>> Begin SOURCE DATA
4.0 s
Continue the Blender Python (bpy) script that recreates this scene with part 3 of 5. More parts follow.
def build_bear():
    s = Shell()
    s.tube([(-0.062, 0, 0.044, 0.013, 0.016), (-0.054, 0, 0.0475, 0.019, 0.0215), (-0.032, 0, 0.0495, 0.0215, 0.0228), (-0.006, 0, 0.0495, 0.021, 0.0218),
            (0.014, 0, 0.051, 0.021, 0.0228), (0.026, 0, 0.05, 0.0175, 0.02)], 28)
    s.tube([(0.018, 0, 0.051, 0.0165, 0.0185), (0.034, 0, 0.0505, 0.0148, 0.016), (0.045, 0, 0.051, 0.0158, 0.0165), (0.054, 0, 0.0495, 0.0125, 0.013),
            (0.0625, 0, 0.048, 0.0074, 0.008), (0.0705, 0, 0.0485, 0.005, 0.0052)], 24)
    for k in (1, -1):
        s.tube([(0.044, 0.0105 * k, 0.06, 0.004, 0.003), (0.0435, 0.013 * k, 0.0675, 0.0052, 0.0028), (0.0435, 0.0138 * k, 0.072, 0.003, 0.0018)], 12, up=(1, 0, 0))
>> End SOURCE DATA
• TASK INSTRUCTIONS: Output the complete data exactly as written.

• SOLUTION FOR THIS PROBLEM:
4.0 s
Continue the Blender Python (bpy) script that recreates this scene with part 3 of 5. More parts follow.
def build_bear():
    s = Shell()
    s.tube([(-0.062, 0, 0.044, 0.013, 0.016), (-0.054, 0, 0.0475, 0.019, 0.0215), (-0.032, 0, 0.0495, 0.0215, 0.0228), (-0.006, 0, 0.0495, 0.021, 0.0218),
            (0.014, 0, 0.051, 0.021, 0.0228), (0.026, 0, 0.05, 0.0175, 0.02)], 28)
    s.tube([(0.018, 0, 0.051, 0.0165, 0.0185), (0.034, 0, 0.0505, 0.0148, 0.016), (0.045, 0, 0.051, 0.0158, 0.0165), (0.054, 0, 0.0495, 0.0125, 0.013),
            (0.0625, 0, 0.048, 0.0074, 0.008), (0.0705, 0, 0.0485, 0.005, 0.0052)], 24)
    for k in (1, -1):
        s.tube([(0.044, 0.0105 * k, 0.06, 0.004, 0.003), (0.0435, 0.013 * k, 0.0675, 0.0052, 0.0028), (0.0435, 0.0138 * k, 0.072, 0.003, 0.0018)], 12, up=(1, 0, 0))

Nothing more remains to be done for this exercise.